Reinforcement Learning with Container Deployment

Prerequisites

  • Container server: A server that supports Docker with internet access to pull necessary images
  • Docker daemon access: Usually GPU containers don't have access to the docker daemon for security reasons. You need to:
    1. Set up a separate Docker server that exposes the docker daemon port (default: 2375) to the network
    2. Ensure your training machine can access this port

Hardware Note: The server machine used in our experiments is a single-node 32-CPU machine with 2TB SSD. For large-scale, faster environment startup with containers (over 512 containers), a multi-node Kubernetes cluster is needed. For more information about RL training with Kubernetes, refer to DeepSWE.

Running RL Training with Containers

# Step 1: Launch the Ray cluster with sufficient resources
# --tar-io not used for container deployment, but keep it for compatibility
# --container 128 container instances in parallel (16bcz * 8 rollout n)
bash /home/zeta/SWE/SWE-MiniSandbox/SkyRL/skyrl-train/examples/swe_agent/host.sh \
  --tar-io 40 \
  --sandbox 128 \
  --container 128 \
  --container-start-up 128 \
  --sandbox-start-up 128 \
  --env-path /home/zeta/SWE/miniconda3/bin/activate
# Step 2: Run the RL training script
bash $basedir/SWE-MiniSandbox/SkyRL/skyrl-train/examples/swe_agent/run_swe_3B_container.sh

Note: You also need to modify the $basedir/SWE-MiniSandbox/SkyRL/skyrl-train/examples/swe_agent/smith_docker.yaml config file.
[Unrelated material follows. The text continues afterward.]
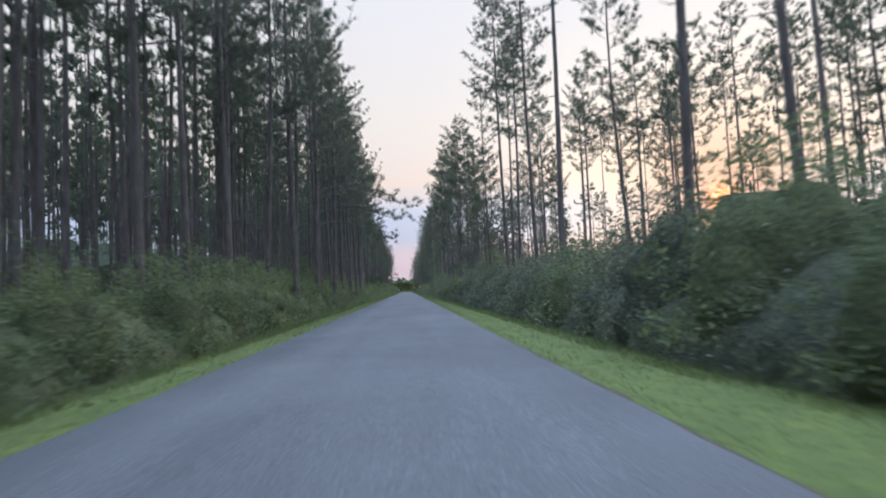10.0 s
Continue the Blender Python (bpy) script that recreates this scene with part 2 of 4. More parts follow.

For detailed explanation of YAML config options, refer to the SkyRL CLI Explanation and SWE-agent CLI Explanation guide.

Evaluation with SWE-Agent and SWE-Bench

Inference with SWE-Agent

You can run the standard evaluation pipeline as follows:

Step 1: Serve the Model

First, serve the model you want to evaluate:

vllm serve $modelp --tensor-parallel-size 8 \
  --async-scheduling \
  --served-model-name custom

Configure Docker Settings

You need to specify the following arguments in $basedir/SWE-MiniSandbox/config/sweagent_docker.yaml:

instances:
  deployment:
    type: docker
    host: your_docker_server_ip  # IP address of the Docker server
    # host: 127.0.0.1             # Use this for local Docker
    docker_args:
      - "--env"
      - "YOUR_ENVIRONMENT_SETUP_COMMANDS"  # Commands to run before starting the container

Step 2: Run Inference

Then run the inference script:

# Configuration
database=SWE-bench/SWE-bench_Verified
basedir=/home/zeta/SWE
output_dir=/us3/yuandl/SWE-bench/out-sweagent-7B

# Export the DOCKER_HOST environment variable to point to your remote Docker server
export DOCKER_HOST=your_docker_host

# Set up environment
unset PIP_CONSTRAINT
apt install -y graphviz
conda_env=$basedir/miniconda3
env_dir=/home/zeta/SWE/conda/
rm -rf $output_dir
source $conda_env/bin/activate rl

# Run SWE-agent batch inference
sweagent run-batch --config $basedir/SWE-MiniSandbox/config/sweagent_docker.yaml \
  --env_type container \
  --instances.repo_type pre \
  --instances.deployment.type docker \
  --agent.model.api_base http://0.0.0.0:8000/v1 \
  --agent.model.timeout 100 \
  --agent.step_limit 400 \
  --agent.reward False \
  --agent.total_time_limit 1200 \
  --output_dir $output_dir \
  --instances.database $database \
  --instances.start 0 \
  --instances.end 500 \
  --instances.deployment.eval_timeout 300 \
  --num_workers 10

Evaluation with SWE-Bench

With the preds.json file generated from the inference step above, you can evaluate the performance:

export DOCKER_HOST=your_docker_host

python -m swebench.harness.run_evaluation \
  --predictions_path /path/to/your/preds.json \
  --max_workers 10 \
  --dataset_name SWE-bench/SWE-bench_Verified \
  --report_dir /us3/yuandl/SWE-bench/out/out-qwen2.5-3Bcoder-docker6k \
  --run_id out-qwen2.5-3Bcoder-docker6k

Note: Replace /path/to/your/preds.json with the actual path to your predictions file.